PROBLEM TO WORK ON:
Your answer should consist only of the lines below from the one with "radians(degrees), 0.01, 5000" through the one with "scene.view_settings.keyframe_insert(path, frame=frame(t))", copied exactly.

GIVEN MATERIAL:
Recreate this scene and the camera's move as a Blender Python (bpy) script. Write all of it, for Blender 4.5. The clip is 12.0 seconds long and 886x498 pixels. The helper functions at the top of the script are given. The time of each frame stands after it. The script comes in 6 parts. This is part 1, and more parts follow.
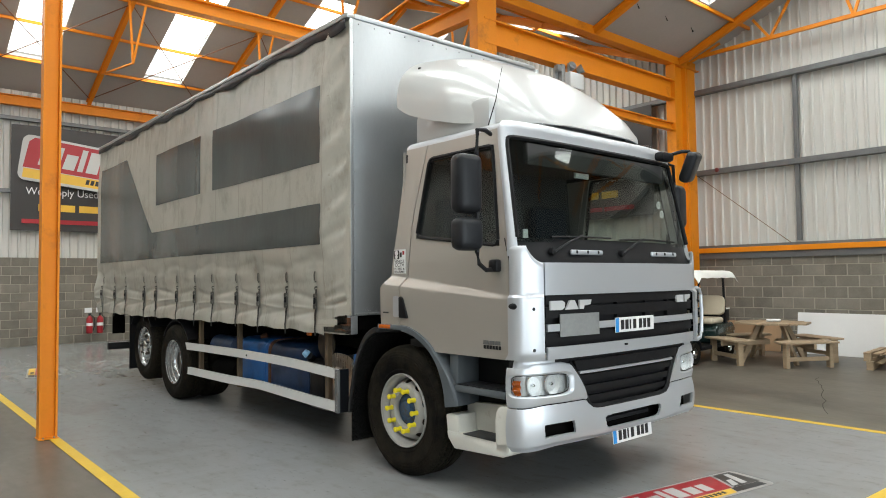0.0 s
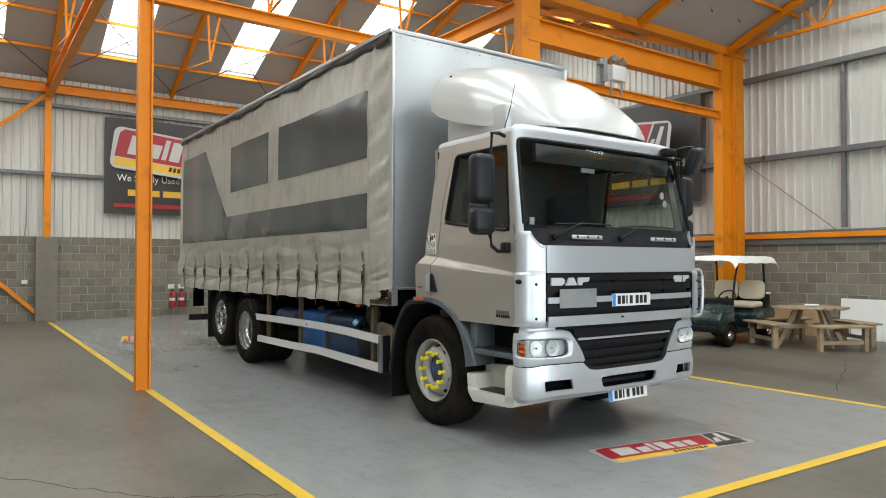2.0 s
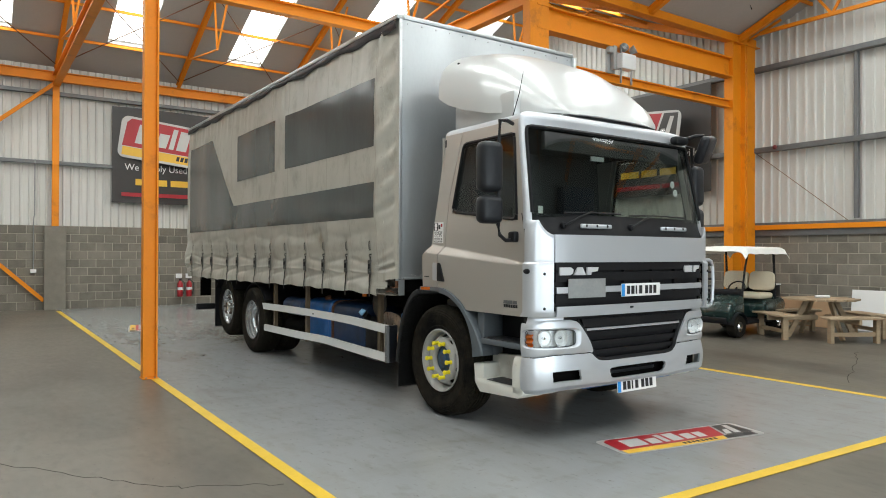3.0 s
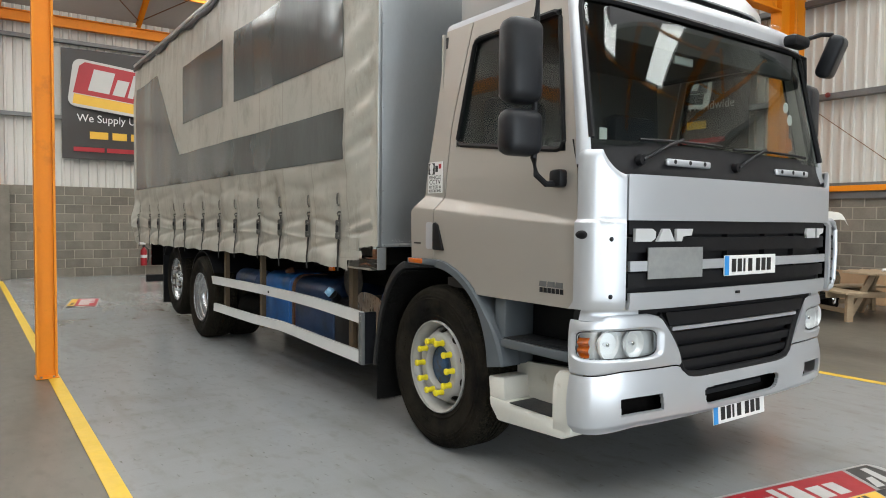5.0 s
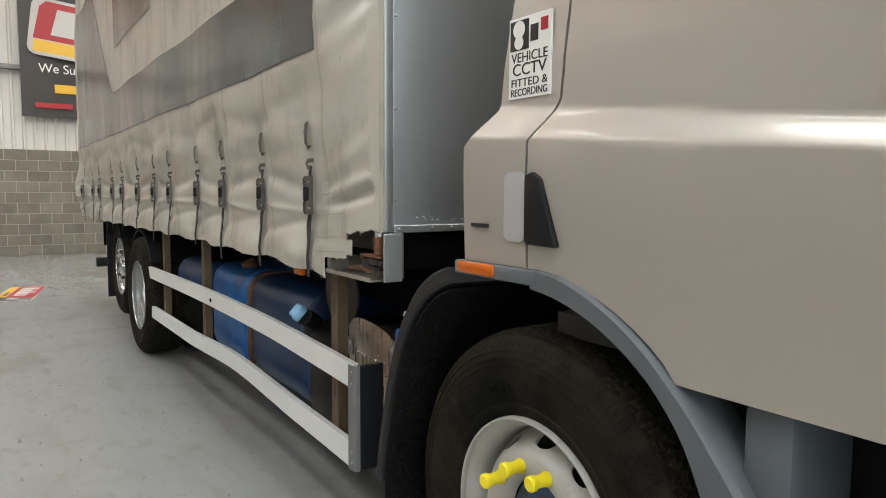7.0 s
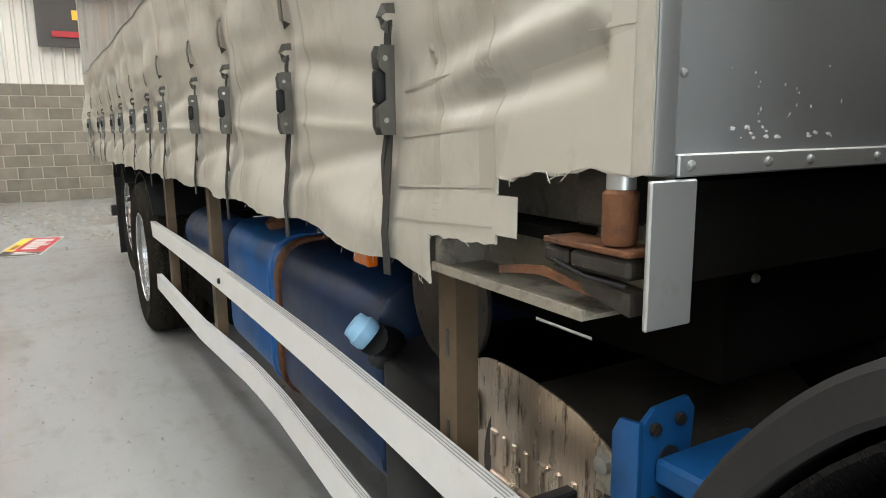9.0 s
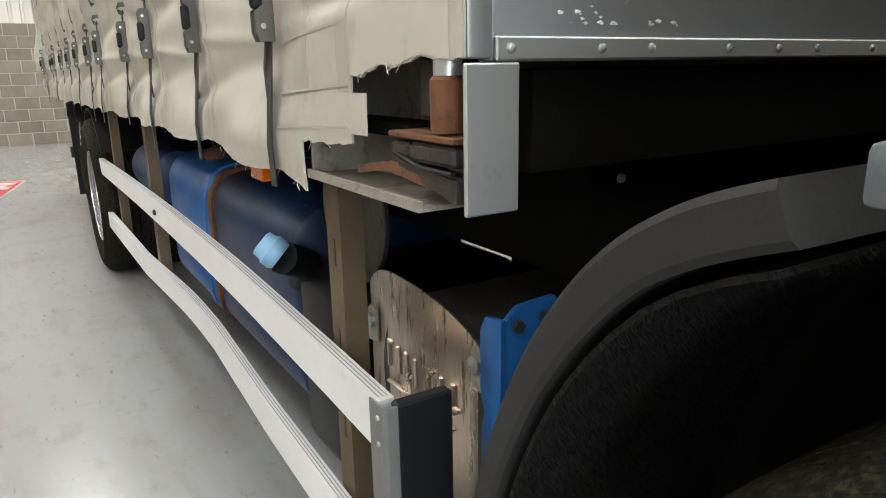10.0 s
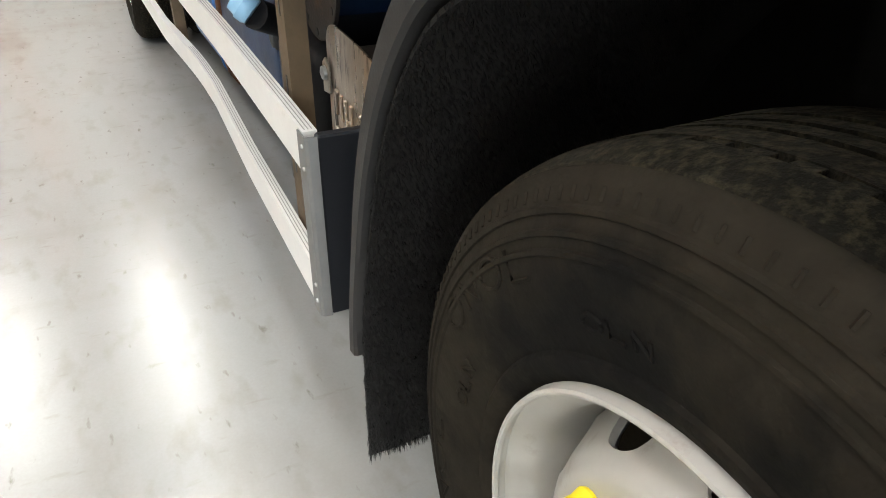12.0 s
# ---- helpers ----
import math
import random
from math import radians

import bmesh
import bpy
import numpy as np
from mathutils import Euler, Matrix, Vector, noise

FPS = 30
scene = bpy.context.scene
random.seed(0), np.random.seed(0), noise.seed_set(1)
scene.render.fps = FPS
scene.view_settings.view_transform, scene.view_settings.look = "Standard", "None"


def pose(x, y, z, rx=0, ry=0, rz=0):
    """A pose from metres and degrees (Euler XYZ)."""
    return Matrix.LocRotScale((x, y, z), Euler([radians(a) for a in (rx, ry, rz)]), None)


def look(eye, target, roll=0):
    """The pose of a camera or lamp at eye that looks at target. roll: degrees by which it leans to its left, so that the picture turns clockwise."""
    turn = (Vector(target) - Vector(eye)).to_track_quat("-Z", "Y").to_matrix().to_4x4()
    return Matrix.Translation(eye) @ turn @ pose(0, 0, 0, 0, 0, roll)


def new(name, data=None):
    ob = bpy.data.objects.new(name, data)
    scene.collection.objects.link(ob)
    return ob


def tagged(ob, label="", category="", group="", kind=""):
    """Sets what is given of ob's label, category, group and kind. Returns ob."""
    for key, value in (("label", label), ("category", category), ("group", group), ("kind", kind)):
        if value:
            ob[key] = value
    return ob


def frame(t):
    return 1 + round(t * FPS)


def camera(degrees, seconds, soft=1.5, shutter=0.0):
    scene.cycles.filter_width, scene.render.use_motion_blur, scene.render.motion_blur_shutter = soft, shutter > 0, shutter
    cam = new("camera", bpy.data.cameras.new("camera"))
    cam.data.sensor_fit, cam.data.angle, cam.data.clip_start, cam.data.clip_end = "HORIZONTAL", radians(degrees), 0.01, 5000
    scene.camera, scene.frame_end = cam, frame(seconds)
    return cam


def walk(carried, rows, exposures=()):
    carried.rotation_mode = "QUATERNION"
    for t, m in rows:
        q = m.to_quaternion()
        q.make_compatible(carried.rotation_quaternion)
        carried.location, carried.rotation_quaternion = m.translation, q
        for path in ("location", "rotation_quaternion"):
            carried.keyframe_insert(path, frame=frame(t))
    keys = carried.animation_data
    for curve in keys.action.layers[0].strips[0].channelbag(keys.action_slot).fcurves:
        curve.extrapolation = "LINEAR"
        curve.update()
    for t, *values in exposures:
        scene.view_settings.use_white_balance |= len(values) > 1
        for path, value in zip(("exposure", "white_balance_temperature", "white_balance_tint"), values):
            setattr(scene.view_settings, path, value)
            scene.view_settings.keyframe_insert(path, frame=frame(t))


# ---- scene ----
cam = camera(65.9, 12.0, soft=1.0)
METRES, EYE, TILT, LEAN, TURN = 8.2, 1.62, 0.0, 0.0, -40.65
ROWS = [
    (0.0, 0.0, 0.0, 0.0, 0.03, 2.47, 0.64),
    (0.5, 0.0147, -0.0443, -0.0018, 1.91, 2.54, 0.4),
    (1.0, 0.0362, -0.074, -0.0058, 3.72, 2.31, 0.36),
    (1.5, 0.0465, -0.0983, -0.0059, 4.83, 1.73, 0.22),
    (2.0, 0.048, -0.1132, -0.0048, 5.54, 1.14, -0.05),
    (2.5, 0.0484, -0.1144, -0.005, 6.07, 0.66, -0.1),
    (3.0, 0.0475, -0.1057, -0.0063, 6.16, 0.35, -0.2),
    (5.0, 0.0161, 0.1578, -0.0167, 5.74, -2.31, -0.51),
    (5.5, 0.0041, 0.2374, -0.015, 5.7, -2.92, -0.59),
    (6.0, -0.0053, 0.3175, -0.0209, 5.71, -3.39, -0.75),
    (6.5, -0.0252, 0.3974, -0.0222, 6.26, -3.99, -0.81),
]
LATE = [
    (8.3, (2.937, 4.485, 1.398), (3.941, 6.193, 1.131), -1.3),
    (8.5, (2.942, 4.581, 1.397), (3.935, 6.294, 1.111), -1.2),
    (9, (2.84, 4.708, 1.345), (3.823, 6.415, 0.998), -0.6),
    (9.5, (2.932, 4.728, 1.35), (3.943, 6.4, 0.925), -0.3),
    (10, (2.981, 4.608, 1.283), (3.986, 6.261, 0.775), -1.1),
    (10.5, (3.076, 4.344, 1.252), (3.977, 5.992, 0.564), 0.2),
    (11, (3.079, 4.318, 1.255), (3.917, 5.918, 0.396), 0.5),
    (11.5, (3.072, 4.314, 1.254), (3.877, 5.871, 0.29), 0.8),
    (12, (3.097, 4.32, 1.258), (3.863, 5.847, 0.219), 0.8),
]
EXPOSE = [(0.0, -0.33, 6450, 6), (3.0, -0.36, 6400, 5), (5.0, -0.22, 6450, 8), (6.5, -0.12, 6600, 8), (8.5, 0.36, 6600, 8), (10.0, 0.5, 6600, 8), (10.5, 0.76, 6700, 8), (11.0, 1.0, 6760, 9), (12.0, 0.76, 6800, 10)]
walk(cam, [(t, pose(0, 0, EYE, TILT, LEAN, TURN) @ pose(METRES * x, METRES * y, METRES * z, 90 + pitch, roll, yaw)) for t, x, y, z, yaw, pitch, roll in ROWS] + [(t, look(eye, target, roll)) for t, eye, target, roll in LATE], EXPOSE)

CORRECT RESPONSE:
    cam.data.sensor_fit, cam.data.angle, cam.data.clip_start, cam.data.clip_end = "HORIZONTAL", radians(degrees), 0.01, 5000
    scene.camera, scene.frame_end = cam, frame(seconds)
    return cam


def walk(carried, rows, exposures=()):
    carried.rotation_mode = "QUATERNION"
    for t, m in rows:
        q = m.to_quaternion()
        q.make_compatible(carried.rotation_quaternion)
        carried.location, carried.rotation_quaternion = m.translation, q
        for path in ("location", "rotation_quaternion"):
            carried.keyframe_insert(path, frame=frame(t))
    keys = carried.animation_data
    for curve in keys.action.layers[0].strips[0].channelbag(keys.action_slot).fcurves:
        curve.extrapolation = "LINEAR"
        curve.update()
    for t, *values in exposures:
        scene.view_settings.use_white_balance |= len(values) > 1
        for path, value in zip(("exposure", "white_balance_temperature", "white_balance_tint"), values):
            setattr(scene.view_settings, path, value)
            scene.view_settings.keyframe_insert(path, frame=frame(t))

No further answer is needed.